A glass of water might conjure a host of different meanings from half-full to half-empty or even the idea that it might be time to short water and go long on glassware. Still, the reality is that which makes up valuation is all relative.
In this article, we are going to discuss a few stocks that are constantly in the forefront of the valuation discussion and try to answer the prevailing question of whether or not stocks always reflect a company's underlying value.
We are going to look at four names:
Apple(AAPL - Get Report),
Facebook(FB - Get Report),
Amazon(AMZN - Get Report) and
Salesforce.com(CRM - Get Report).

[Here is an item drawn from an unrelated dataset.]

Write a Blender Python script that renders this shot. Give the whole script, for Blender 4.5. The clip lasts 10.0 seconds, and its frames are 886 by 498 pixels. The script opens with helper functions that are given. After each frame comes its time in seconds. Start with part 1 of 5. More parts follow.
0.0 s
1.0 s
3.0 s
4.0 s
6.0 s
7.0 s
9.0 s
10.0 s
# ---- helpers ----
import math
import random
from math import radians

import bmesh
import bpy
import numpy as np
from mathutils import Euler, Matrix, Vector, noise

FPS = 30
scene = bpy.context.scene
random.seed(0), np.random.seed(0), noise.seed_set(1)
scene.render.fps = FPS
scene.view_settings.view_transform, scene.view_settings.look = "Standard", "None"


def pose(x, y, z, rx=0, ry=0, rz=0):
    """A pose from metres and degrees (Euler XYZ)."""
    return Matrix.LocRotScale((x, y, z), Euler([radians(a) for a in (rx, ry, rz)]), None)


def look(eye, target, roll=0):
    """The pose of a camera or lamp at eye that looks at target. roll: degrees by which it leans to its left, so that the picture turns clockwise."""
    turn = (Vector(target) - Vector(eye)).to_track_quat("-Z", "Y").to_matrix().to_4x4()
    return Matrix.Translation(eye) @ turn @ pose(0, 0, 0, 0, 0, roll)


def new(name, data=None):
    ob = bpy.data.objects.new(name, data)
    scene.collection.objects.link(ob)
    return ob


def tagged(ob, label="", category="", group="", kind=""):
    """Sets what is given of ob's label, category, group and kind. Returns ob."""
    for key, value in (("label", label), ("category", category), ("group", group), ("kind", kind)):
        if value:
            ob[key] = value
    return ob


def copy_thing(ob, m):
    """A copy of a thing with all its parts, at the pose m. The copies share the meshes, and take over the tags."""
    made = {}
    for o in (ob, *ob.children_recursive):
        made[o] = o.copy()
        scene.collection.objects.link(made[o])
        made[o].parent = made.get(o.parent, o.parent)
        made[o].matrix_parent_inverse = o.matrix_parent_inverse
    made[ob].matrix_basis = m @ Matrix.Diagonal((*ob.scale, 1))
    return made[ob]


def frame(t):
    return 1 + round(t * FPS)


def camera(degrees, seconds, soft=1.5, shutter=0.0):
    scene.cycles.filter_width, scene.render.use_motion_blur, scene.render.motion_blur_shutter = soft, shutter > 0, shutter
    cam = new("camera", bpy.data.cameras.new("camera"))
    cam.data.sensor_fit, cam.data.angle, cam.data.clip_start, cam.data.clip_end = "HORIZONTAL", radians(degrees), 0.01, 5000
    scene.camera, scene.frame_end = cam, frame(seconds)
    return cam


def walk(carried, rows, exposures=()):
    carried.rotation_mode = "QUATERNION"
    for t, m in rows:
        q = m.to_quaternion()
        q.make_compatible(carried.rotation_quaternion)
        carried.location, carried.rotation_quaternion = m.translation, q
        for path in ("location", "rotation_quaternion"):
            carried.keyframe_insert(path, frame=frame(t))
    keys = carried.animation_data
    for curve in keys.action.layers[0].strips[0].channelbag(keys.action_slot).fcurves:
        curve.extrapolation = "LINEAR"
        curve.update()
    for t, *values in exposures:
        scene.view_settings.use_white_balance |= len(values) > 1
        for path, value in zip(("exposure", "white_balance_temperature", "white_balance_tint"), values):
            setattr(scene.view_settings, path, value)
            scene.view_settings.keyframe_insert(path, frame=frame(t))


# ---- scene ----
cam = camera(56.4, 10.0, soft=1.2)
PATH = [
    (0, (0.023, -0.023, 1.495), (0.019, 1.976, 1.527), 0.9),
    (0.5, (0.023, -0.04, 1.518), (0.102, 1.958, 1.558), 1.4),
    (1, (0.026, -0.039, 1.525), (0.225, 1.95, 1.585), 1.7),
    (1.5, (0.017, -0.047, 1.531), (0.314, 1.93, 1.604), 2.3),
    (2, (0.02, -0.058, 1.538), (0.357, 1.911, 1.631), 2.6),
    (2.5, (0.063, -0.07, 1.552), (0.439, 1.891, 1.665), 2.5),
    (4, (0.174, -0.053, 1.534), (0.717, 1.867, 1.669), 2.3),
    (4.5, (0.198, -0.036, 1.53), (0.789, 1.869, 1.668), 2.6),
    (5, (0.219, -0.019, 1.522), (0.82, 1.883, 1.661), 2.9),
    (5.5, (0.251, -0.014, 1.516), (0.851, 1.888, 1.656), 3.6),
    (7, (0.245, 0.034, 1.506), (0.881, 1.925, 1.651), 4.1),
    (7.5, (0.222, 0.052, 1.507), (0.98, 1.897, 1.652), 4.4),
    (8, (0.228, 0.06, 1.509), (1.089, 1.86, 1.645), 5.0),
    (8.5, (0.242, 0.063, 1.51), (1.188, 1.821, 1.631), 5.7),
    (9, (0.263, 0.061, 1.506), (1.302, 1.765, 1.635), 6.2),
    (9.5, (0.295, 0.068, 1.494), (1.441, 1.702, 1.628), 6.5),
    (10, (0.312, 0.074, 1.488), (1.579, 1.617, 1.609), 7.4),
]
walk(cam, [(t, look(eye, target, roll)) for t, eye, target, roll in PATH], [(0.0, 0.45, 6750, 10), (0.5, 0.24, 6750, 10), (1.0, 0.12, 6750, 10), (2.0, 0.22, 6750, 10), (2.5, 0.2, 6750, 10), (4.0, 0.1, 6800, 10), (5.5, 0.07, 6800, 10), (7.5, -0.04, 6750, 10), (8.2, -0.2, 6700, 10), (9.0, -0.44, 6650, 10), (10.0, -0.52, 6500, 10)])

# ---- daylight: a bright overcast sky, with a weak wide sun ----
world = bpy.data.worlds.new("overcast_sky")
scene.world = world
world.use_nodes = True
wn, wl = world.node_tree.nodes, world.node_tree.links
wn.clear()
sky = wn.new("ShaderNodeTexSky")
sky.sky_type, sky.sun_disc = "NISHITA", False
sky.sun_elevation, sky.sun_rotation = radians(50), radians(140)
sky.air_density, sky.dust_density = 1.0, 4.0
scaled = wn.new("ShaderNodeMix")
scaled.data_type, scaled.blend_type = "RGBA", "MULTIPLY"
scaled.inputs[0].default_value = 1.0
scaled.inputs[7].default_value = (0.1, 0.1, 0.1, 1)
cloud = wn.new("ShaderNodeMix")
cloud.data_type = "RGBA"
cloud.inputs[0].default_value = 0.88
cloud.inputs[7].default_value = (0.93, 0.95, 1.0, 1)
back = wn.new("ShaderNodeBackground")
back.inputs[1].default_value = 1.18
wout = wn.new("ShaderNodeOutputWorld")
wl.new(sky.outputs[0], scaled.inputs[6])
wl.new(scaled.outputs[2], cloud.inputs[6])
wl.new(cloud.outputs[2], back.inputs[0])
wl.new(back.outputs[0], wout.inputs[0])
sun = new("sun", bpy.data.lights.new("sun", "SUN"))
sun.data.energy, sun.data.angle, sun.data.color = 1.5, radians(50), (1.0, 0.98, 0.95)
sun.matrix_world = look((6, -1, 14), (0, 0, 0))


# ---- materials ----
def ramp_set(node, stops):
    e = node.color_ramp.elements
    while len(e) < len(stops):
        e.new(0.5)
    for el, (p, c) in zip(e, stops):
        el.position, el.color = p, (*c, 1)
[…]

We will try to determine the source of the mistake that investors continue to make -- confusing "price" with "value," two entirely separate things.
Do Valuations Really Matter?
Warren Buffett has always reminded us that "price" is what you pay and "value" is what you get. However, that has not always been reflected in how stocks are bought and sold.
The perfect example of this is Apple when compared to Amazon, Facebook and Salesforce.com, all three sporting much higher price-to-earnings ratios. What this tells me is that if the market was efficient or if "all things were equal," Apple should be trading at least in the $1,200s by now.
However, as it stands Apple remains the cheapest stock on the market when assessing not only its current fundamentals, but its forward-looking potential.
Consider this: Over the past five years Amazon has had the label of being one of the most expensive stocks on the market and has never averaged a P/E of less than 80 during that span. The stock can't stop making new highs.
Yet, Apple, as the largest company in the world, with a cash hoard that makes the U.S. Treasury envious, can't seem to trade higher than a multiple of 17. It gets even more outrageous when one compares Apple to Salesforce.com, a company that trades at a price-to-earnings ratio that is literally off the charts. However, Salesforce is not profitable.